Pudds - that must surely be the height of bad or at least dubious taste. But what would one expect from Starbucks? (The Typist made me say that. I'm not allowed coffee so I wouldn't know one way or another. They all sound FAT though).

I know what picks ME up in the morning.... a puddle of dead possum. Now that's a kick. Hooroo! X

Frankie Furter and Ernie said...

I'll have your After DINNER Special

The Death by Coffee Bean and Gone Butt not furgotten blend Extra Large.
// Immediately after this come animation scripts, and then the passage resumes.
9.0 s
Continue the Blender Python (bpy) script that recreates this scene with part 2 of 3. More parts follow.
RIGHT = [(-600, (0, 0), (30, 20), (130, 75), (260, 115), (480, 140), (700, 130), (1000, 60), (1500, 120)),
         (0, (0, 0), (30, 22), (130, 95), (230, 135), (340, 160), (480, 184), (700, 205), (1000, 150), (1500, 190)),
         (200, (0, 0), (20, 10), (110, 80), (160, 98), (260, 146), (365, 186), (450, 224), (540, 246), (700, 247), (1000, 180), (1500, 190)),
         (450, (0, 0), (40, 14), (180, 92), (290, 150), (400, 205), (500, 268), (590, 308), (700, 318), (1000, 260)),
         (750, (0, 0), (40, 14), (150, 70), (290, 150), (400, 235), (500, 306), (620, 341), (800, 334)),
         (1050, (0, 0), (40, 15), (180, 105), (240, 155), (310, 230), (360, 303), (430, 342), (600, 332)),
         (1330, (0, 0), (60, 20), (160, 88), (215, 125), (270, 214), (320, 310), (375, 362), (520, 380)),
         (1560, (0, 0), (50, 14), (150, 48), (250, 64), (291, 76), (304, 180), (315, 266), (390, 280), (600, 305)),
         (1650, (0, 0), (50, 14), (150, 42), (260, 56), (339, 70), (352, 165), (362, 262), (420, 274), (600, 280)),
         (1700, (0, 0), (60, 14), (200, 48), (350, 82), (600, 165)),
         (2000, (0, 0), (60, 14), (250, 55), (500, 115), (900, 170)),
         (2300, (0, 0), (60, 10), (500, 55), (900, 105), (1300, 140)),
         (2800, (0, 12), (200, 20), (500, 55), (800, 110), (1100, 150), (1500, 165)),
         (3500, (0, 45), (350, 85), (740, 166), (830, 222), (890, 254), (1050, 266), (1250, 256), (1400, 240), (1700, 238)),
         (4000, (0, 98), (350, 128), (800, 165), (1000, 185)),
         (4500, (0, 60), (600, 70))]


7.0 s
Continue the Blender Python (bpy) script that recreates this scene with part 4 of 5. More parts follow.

And Ernie would like a Lay Out Latte.

Frankie Furter and Ernie said...

Hey PUDDLES.... I heard that Declan was wantin them to have a NEW Flavor... in honor of his Olymp. Event... Silent butt DEADly.

A MilShelb Mom said...

TOO funny! That's SC for ya!
~Milly and Shelby

What Remains Now said...

I'm a bit behind on blog reading so just read about K. Just letting you know I stopped by and caught up.

Cole said...

Puddles, I'd come down there just to get your pawtograph! Sign me up!

Anonymous said...

OMD. Unbelievable. Only in your town Puddles. The drink menu was to die for ;) BOL!

Waggin at ya,

Sweet William The Scot said...

Oh I saw that Puddles, I did not know that was your home town. Well apparently there are more krazys there than the krazy lady.
I thought oh just gag me! I knew some funeral homes were doing weddings that is explainable your tied to a ball and chain and going down for life but coffee!